The first instar feeds on the whole crown of one-year-old foliage following egg hatch and the larvae in a group feed together by moving from one shoot to another. Females, however, have a greater sensitivity to foliage than males and it’s suspected that it is due to their longer developmental time. N. abietis larvae have optimal development when they are able to feed on different-aged foliage thus allowing for maximization of their resources.
Moreover, the balsam fir sawfly are considered to be wasteful feeders because only the outer portions of needles are consumed during the early-instar larvae. Late instars, however, consume more needle tissue type but it never consumes the needle in its entirety.

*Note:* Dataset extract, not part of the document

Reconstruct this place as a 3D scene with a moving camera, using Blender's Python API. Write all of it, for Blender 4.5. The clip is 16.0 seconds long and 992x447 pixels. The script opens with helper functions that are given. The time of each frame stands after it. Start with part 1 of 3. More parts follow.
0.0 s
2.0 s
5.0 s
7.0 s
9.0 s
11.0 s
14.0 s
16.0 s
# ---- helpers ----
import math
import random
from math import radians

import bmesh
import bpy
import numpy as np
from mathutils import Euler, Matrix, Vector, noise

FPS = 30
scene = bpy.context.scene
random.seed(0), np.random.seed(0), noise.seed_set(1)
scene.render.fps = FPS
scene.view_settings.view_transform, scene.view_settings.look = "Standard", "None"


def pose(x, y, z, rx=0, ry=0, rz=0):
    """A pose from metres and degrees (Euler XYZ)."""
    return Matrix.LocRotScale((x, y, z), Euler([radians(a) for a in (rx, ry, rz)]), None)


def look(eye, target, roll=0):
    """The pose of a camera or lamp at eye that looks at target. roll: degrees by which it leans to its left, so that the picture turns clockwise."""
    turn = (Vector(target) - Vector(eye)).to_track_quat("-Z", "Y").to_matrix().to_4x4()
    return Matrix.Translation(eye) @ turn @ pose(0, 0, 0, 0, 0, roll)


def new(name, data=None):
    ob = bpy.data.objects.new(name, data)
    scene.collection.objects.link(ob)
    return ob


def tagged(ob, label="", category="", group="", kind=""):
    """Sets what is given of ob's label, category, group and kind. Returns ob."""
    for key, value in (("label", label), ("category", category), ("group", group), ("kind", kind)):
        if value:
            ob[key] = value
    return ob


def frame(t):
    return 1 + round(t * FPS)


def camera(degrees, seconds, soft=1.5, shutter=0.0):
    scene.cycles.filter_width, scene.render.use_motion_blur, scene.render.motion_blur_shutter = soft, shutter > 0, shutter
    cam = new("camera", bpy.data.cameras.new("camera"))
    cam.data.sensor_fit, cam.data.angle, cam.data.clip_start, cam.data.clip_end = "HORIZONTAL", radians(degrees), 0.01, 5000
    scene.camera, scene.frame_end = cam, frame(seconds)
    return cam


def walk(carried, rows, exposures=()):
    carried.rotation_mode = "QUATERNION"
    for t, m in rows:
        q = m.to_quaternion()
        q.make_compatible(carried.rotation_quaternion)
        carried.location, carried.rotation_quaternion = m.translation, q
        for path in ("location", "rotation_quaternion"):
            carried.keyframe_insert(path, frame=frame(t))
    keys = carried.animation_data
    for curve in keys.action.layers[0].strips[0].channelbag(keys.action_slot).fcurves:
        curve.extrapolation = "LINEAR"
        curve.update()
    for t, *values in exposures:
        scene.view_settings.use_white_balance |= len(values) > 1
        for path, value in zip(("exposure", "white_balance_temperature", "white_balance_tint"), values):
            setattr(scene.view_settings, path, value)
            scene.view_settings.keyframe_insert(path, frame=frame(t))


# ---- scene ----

== Ecological importance ==
In eastern Canada, local outbreaks of N. abietis can last anywhere from 3 years to 5 years and have been shown to have a periodicity of about 10 years. Ecological factors involved in N. abietis outbreaks are increased immigration, female-biased sex ratios, and reduced mortality due to diseases, parasitoids and host-plant effects.

The outbreaks of the balsam fir sawfly cause a reduction in tree growth which in turn can cause tree mortality. The balsam fir sawfly, more specifically third to fifth instar larvae are responsible for defoliation and foliage weight loss in trees. Balsam fir sawfly defoliation does not stimulate the release of buds or shoots, which contributes to a slow recovery and severe impact on the balsam fir. N. abietis outbreaks have been documented to increase in intensity in thinned forests of Atlantic Canada.

Balsam fir outbreaks can be shortened by the application of a baculovirus known as nucelopolyhedrovirus (NeabNPV), which has been shown to be involved in the natural decline of balsam fir sawfly outbreaks. NeabNPV works by infecting the epithelial cells of the larvae midgut, this infection can be carried within the midgut through to adulthood. Neemix, an insect growth regulator has also been used to slow down larval and pupal development by decreasing pupal weight, and can reduce the ability of the adults to emerge from their cocoon.